What makes you the most optimistic about the future of cyber security in the industrial space?

Rezai: Number one, I see among my peers the IT/OT convergence is happening not just at the practical, but also at the strategic level. We’re putting our arms around this and looking at it at the enterprise level issue. I’m optimistic that when we do it strategically we’ll find solutions.

Number two, the innovation I’m seeing in the OT space is going to close some of these gaps around network visibility, asset management, vulnerability management and threat intelligence sharing that we haven’t had in the past.

What in the industrial cyber security world keeps you up at night?

Rezai: What keeps me up at night is what keeps most CISOs up. Do we have coverage and understanding of our footprint? Do we know all of our risk exposures? Do we know all the challenges that are ahead? Do we have a good enough lens to see some of the political and regulatory dynamics around us? 

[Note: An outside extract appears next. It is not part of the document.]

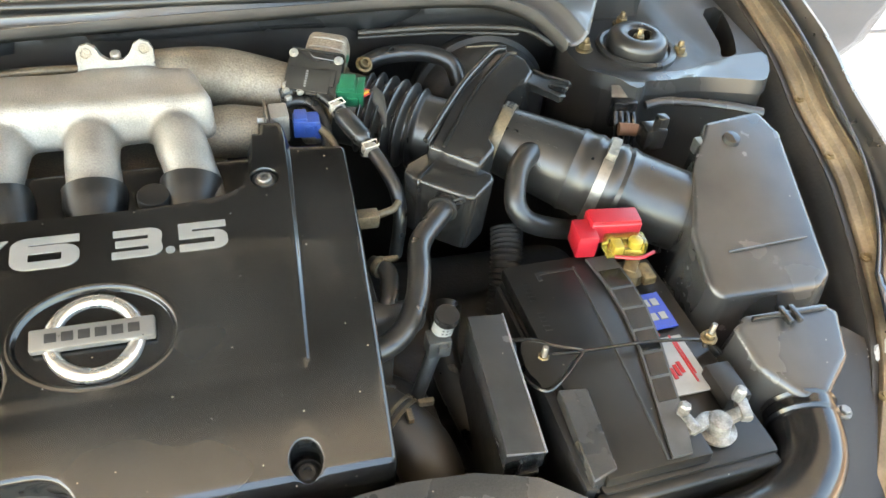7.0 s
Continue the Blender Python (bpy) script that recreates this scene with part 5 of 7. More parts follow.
def make_throttle():
    th = group("throttle_body", "throttle actuator with dark housing and silver motor", "throttle body", (0.15, -0.01, 0.85))
    bm = bmesh.new()
    rbox(bm, (0.055, 0.075, 0.075), (0.150, -0.020, 0.868), 0.012, 3)
    part("housing", bm, M_ALU_DIRTY, th)
    m = Matrix.Translation((0.1425, -0.034, 0.920)) @ Matrix.Rotation(radians(-23), 4, "Z") @ Matrix.Rotation(radians(34), 4, "X")
    bm = bmesh.new()
    rbox(bm, (0.066, 0.058, 0.016), m, 0.003, 2)
    act = part("actuator", bm, M_GLOSS, th, "dark plastic actuator cover")
    bm = bmesh.new()
    rbox(bm, (0.052, 0.030, 0.006), m @ Matrix.Translation((-0.003, -0.012, 0.0095)), 0.002, 2)
    rbox(bm, (0.020, 0.022, 0.005), m @ Matrix.Translation((0.018, -0.006, 0.0095)), 0.002, 2)
    part("raised_panel", bm, M_GLOSS, act)
    bm = bmesh.new()
    tube(bm, [m @ V(x, 0.0275, 0.0085) for x in (-0.031, 0.031)], 0.0012, 6, 1)
    tube(bm, [m @ V(-0.010, 0.026, 0.0085), m @ V(-0.004, 0.019, 0.0085), m @ V(0.022, 0.018, 0.0085)], 0.0010, 6, 1)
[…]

Do we have the right set of automation capabilities built into our practices so that as we broaden our footprint, our response processes can be shortened over time? Are people ready? Do people feel comfortable in a time of crisis? Can they respond well? Have we educated our leadership to some of the challenges? Those are all the things that keep me up at night. I constantly cross-check them against what we are doing and prioritize and reprioritize and communicate. The job is fun, but sometimes nerve-wracking.